Separate comment to so it can be voted on separately: I don't know how you get this:
the fact that there hasn't been any fundamental breakthroughs in the last fifty years
I think you can only justify it by arbitrarily relabeling the progress of the last 50 years as "engineering" rather than science. This would be unfair, because the new technologies and capabilities did require new scientific advances to overcome the specific practical problems of getting them to work against everything Nature may throw at it.
Such advances may individually have less theoretical generality, but add them up, count the impact on our lives, and it's huge.
To avoid a long debate about this or that recent breakthrough, let me just borrow a point from (the usually angering) Steven Landsburg, who discusses a book written and set in 1991 -- less than 20 years ago -- with the following plot elements:
1) A door-to-door saleswoman pitches (hardcopy) encyclopedias to customers who eagerly seek easy access to vast quantities of information.
2) A man is eager to read an obscure novel he’s heard about, so he scours used book stores, hoping to find a copy. In the meantime, he’s not sure what the novel is about, and has no way to find out.
3) A comedian stores his collection of jokes on notecards, filling two rooms worth of file cabinets.
4) A collector of sound effects stores her collection on cassette tapes, and has no cost-effective way to create backups.
5) A man is unable to stay in close contact with his (adult) children, because long distance calling rates are prohibitively high.
Notice how archaic all of that looks to us?
The tendency to think that the golden age of scientific progress is past seems to me like an example of pessimistic bias. This particular bias is extremely common but not something I've seen discussed much here.
[This is a version of an first draft essay I wrote for my blog. I intend to write another version, but it is going to take some time to research, and I want to get this out where I can start getting some feedback and sources for further research.]
The responses to the recent leaking of the CRU's information and emails, has led me to a changed understanding of science and how it is viewed by various people, especially people who claim to be scientists. Among people who actually do or consume science there seem to be two broad views - what they "believe" about science, rather than what they normally "say" about science when asked.
The classical view, what I have begun thinking of as the idealistic view, is science as the search for reliable knowledge. This is the version most scientists (and many non-scientists) espouse when asked, but increasingly many scientists actually hold another view when their beliefs are evaluated by their actions.
This is the signaling and control view of science. This is the "social network" view that has been developed by many sociologists of science.
For an extended example of the two views in conflict, see this recent thread of 369 comments Facts to fit the theory? Actually, no facts at all! . PhysicistDave is the best exemplar of the idealistic view, with pete and several others having extreme signaling and control viewpoints.
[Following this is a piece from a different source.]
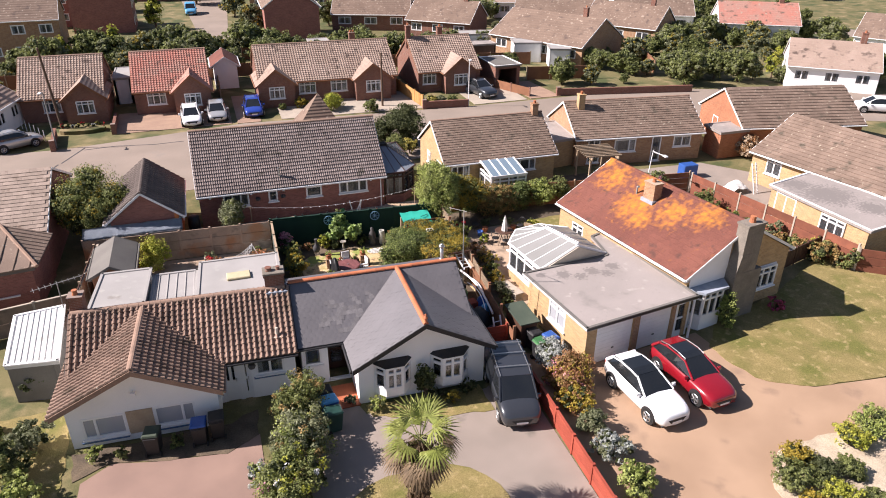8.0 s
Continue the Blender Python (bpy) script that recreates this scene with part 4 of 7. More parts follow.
for x0, rad in ((3.55, 0.13), (3.95, 0.08)):
    bm = bm_of()
    lathe(bm, [(rad * 1.05, 0), (rad, 0.05), (rad * 0.95, 0.1), (rad * 1.08, 0.12), (rad * 1.05, 0.15), (rad * 0.8, 0.15)], x0, 0.25, 4.45, 14)
    part("chimney_pot", bm, "brick_brown", wh, "weathered squat clay pot")
bm = bm_of()
box(bm, 3.35, -0.32, 3.55, 4.25, 0.42, 3.66)
part("chimney_flashing", bm, "lead", wh)
chimney(wh, -4.0, 0.4, 3.3, 4.25, 0.5, 0.5, "brick_brown", 1)
bm = bm_of()
tube(bm, (3.6, -1.95, 2.5), (3.6, -1.95, 2.95), 0.06)
box(bm, 3.45, -2.1, 2.5, 3.75, -1.8, 2.58)
part("roof_vent", bm, "render_pale", wh)

# white flat roofs behind it
f1 = flat_block("flat_extension", "white-coated flat roof extension", [(-6.45, 5.3), (-2.6, 5.2), (-2.45, 8.65), (-6.25, 8.75)], 2.3, "render_white", "felt_white", "extension", "felt_white", over=0.1)
bm = bm_of()
box(bm, -5.05, 6.4, 2.3, -3.95, 7.05, 2.42)
sk = part("skylight", bm, "cream_board", f1, "boarded cream skylight", bevel=0.03)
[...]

I wonder how much of the fact that there hasn't been any fundamental breakthroughs in the last fifty years has to do with the effective takeover of science by academics and government - that is by the signaling and control view. Maybe we have too many "accredited" scientists and they are too beholden to government, and to a lesser extent other grant-making organizations - and they have crowded out or controlled real, idealistic science.
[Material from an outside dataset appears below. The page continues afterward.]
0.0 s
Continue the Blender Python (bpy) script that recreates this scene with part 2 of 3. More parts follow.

This can also explain the conflict between those who extol peer review, despite its many flaws, and downplay open source science. They are controlling view scientists protecting their turf and power and prerogatives. Anyone thinking about the ideals of science, the classical view of science, immediately realizes that open sourcing the arguments and data will meet the ends of extending knowledge much better than peer review, now that it is possible. Peer review was a stop gap means of getting a quick review of a paper that was necessary when the costs of distributing information was high, but it is now obsolescent at best.
Instead the senior scientists and journal editors are protecting their power by protecting peer review.
Bureaucrats, and especially teachers, will tend strongly toward the signaling and control view.
Economics and other social "sciences" will tend toward signaling and control view - for examples see Robin Hanson's and Tyler Cowen's take on the CRU leak with their claims that this is just how academia really works and pete, who claims a Masters in economics, in the comment thread linked above.
Robin Hanson's It's News on Academia, Not Climate
And Tyler Cowen in The lessons of "Climategate",
Of course, both Hanson and Cowen believe in AGW, so these might just be attempts to avoid facing anything they don't want to look at.
As I discussed earlier, those who continue to advocate the general use of peer review will tend strongly toward the signaling and control view.
Newer scientists will tend more toward the classical, idealistic view; while more mature scientists as they gain stature and power (especially as they enter administration and editing) will turn increasingly signaling and control oriented.